■ WHAT THE TASK ASKS: Copy out the listing that follows, exactly, without its pictures.
--- Start of DATASET SECTION ---
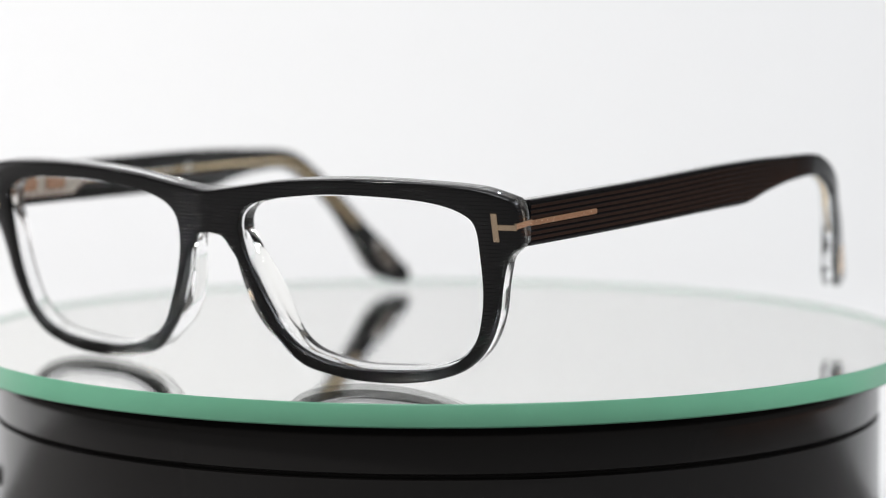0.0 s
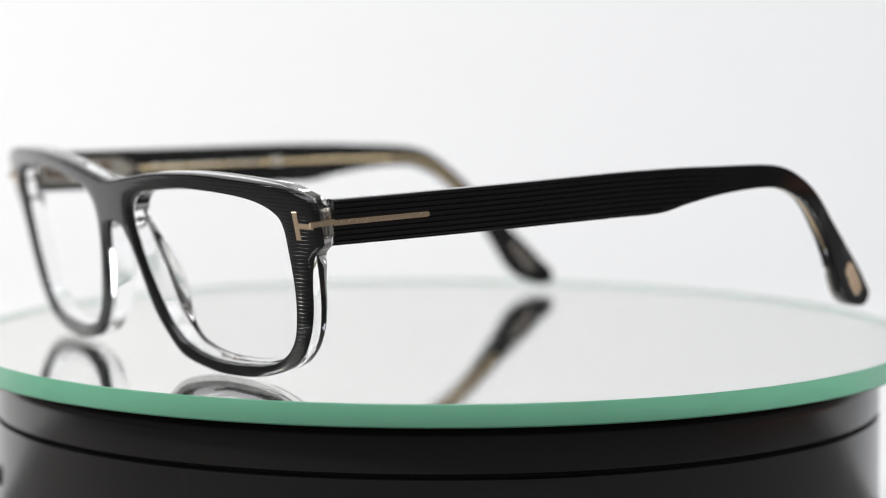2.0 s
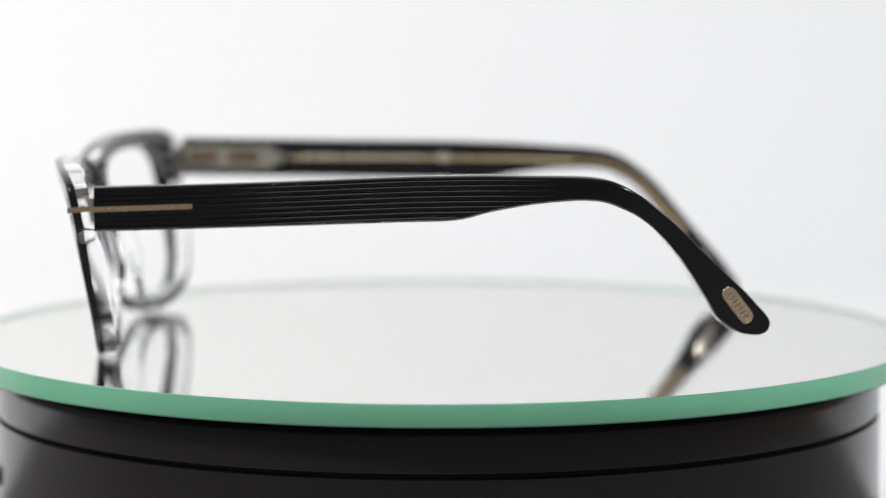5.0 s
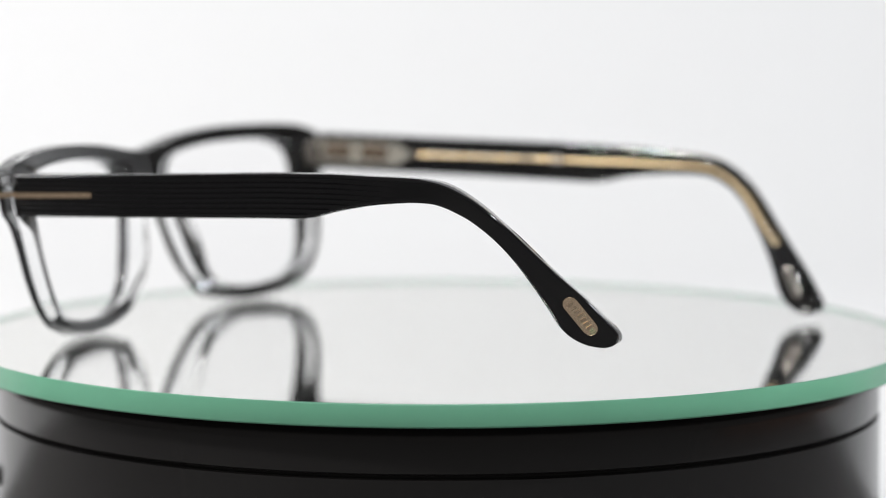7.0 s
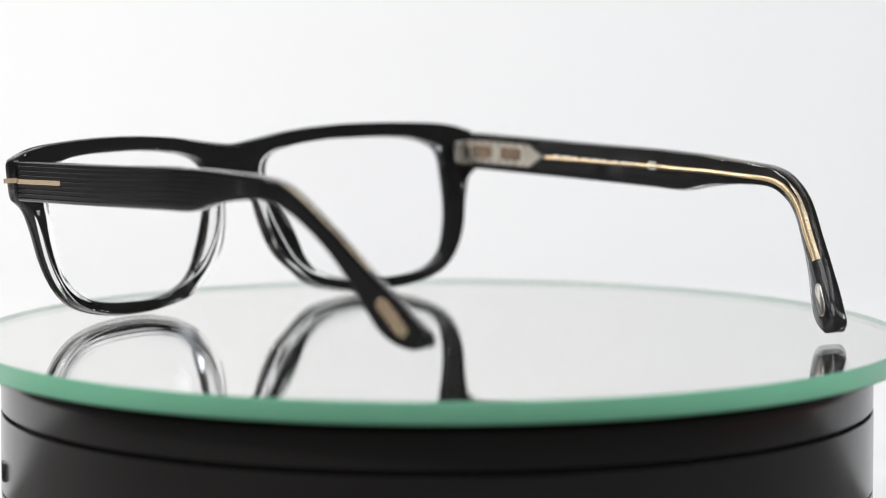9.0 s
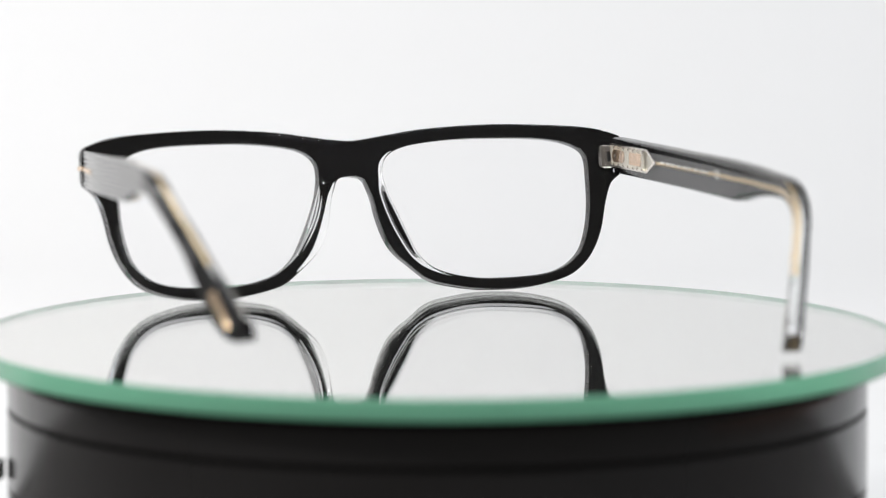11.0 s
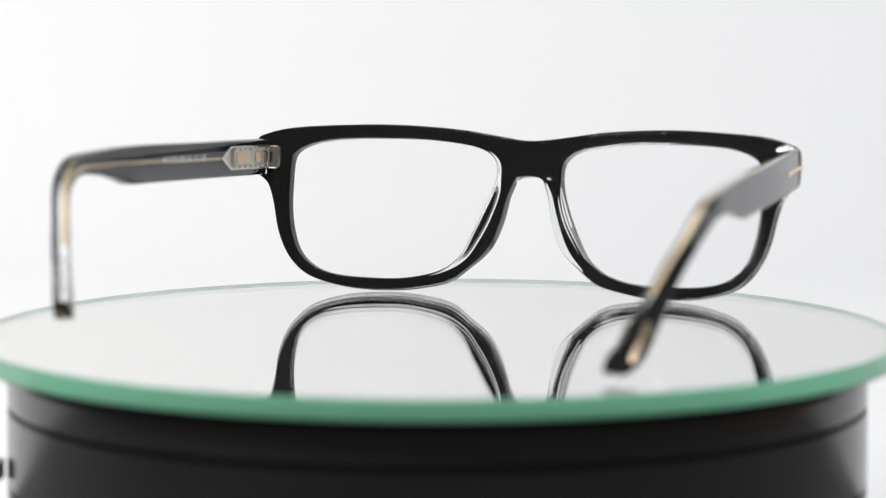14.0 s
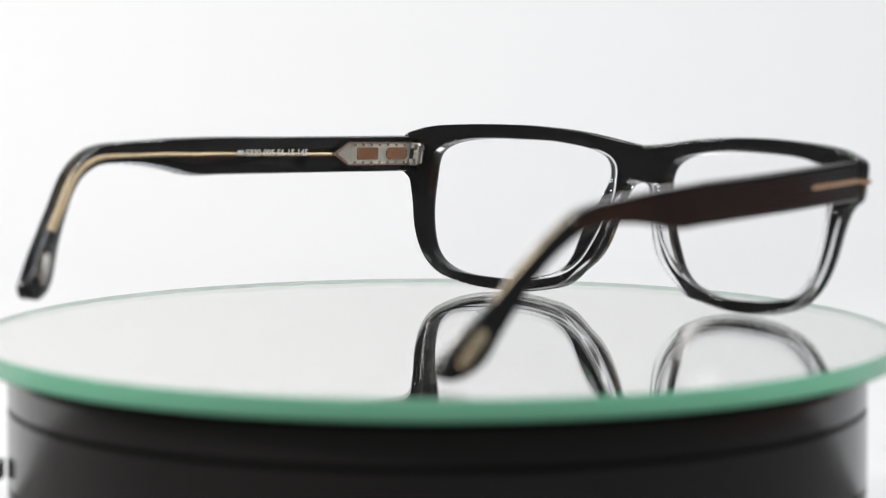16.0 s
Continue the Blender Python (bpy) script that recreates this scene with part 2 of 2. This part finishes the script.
--- End of DATASET SECTION ---
■ WRITTEN RESPONSE:
0.0 s
2.0 s
5.0 s
7.0 s
9.0 s
11.0 s
14.0 s
16.0 s
Continue the Blender Python (bpy) script that recreates this scene with part 2 of 2. This part finishes the script.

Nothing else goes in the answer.